You know, sometimes looking at a complicated integral can feel like staring at a tangled ball of yarn. You know there's a way to sort it out, but where do you even begin? That's where u-substitution, or integration by substitution, comes in. It's not some arcane magic trick; it's really just a clever way to simplify things, like giving a complex problem a more manageable nickname.
Think of it like this: when you're differentiating, you've got the chain rule, right? U-substitution is essentially the reverse of that. If you see a function inside another function, multiplied by the derivative of that inner function, you've likely found your candidate for substitution. The goal is to let 'u' represent that inner function. Why?
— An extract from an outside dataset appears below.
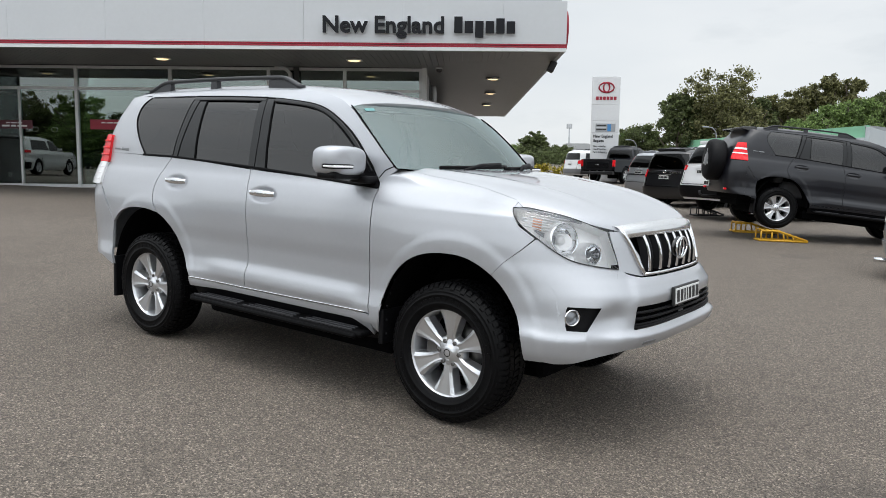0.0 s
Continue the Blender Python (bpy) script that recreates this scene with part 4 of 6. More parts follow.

Because when you do that, and calculate 'du' (which is just the derivative of 'u' with respect to 'x', multiplied by 'dx'), you can often replace the whole messy expression with something much cleaner involving just 'u' and 'du'.
So, how do you pick the right 'u'? It's less about guessing and more about pattern recognition. Look for those composite functions: things like e raised to the power of something (e^{3x}), a sine function with an x-squared inside (sin(x²)), or even a simple expression raised to a power like (5x + 2)^7. These are your clues.
Here's a little step-by-step approach that usually works wonders:
- Scan for Composites: Keep an eye out for those nested functions.
- Identify the Inner Function: This is your prime candidate for 'u'. Common spots are inside parentheses, exponents of transcendental functions (like ln(x)), or denominators.
- Differentiate Your Candidate: Calculate du/dx. Does this derivative, or something very close to it, already exist in your integral? If it does (or can be easily factored out), you're probably on the right track.
- Rewrite Everything: Now, substitute 'u' and 'du' into your integral. The goal is to have an integral that only contains 'u' and 'du', with no 'x' left hanging around.
- Integrate the Simpler Form: This is usually the easy part. Integrate with respect to 'u'.
- Substitute Back: Don't forget this crucial final step! Replace 'u' with its original expression in terms of 'x' to get your final answer.
Let's take a quick peek at an example. Say you're looking at the integral of 2x times cos(x²). You spot cos(x²), and the inner function is x². So, let u = x². Then, du = 2x dx. See that? The '2x dx' is exactly what you need! So, the integral becomes the integral of cos(u) du, which is simply sin(u) + C. And finally, substitute back: sin(x²) + C. Clean, right?
Sometimes, you might find that 'du' has a coefficient that doesn't quite match what's in the integral. No worries! If 'du' gives you, say, 3 dx, but you only have dx, just rearrange it to solve for dx (dx = du/3) and substitute that in. The key is to make sure everything in the original integral gets replaced. If you end up with some 'x's still lurking after your substitution, it's a sign to re-evaluate your choice of 'u'.
It's a bit like learning to ride a bike; at first, it feels wobbly, but with a little practice, you start to get a feel for which part of the expression is the best 'u' to choose. And trust me, mastering this technique opens up a whole world of integrals that would otherwise seem impossible.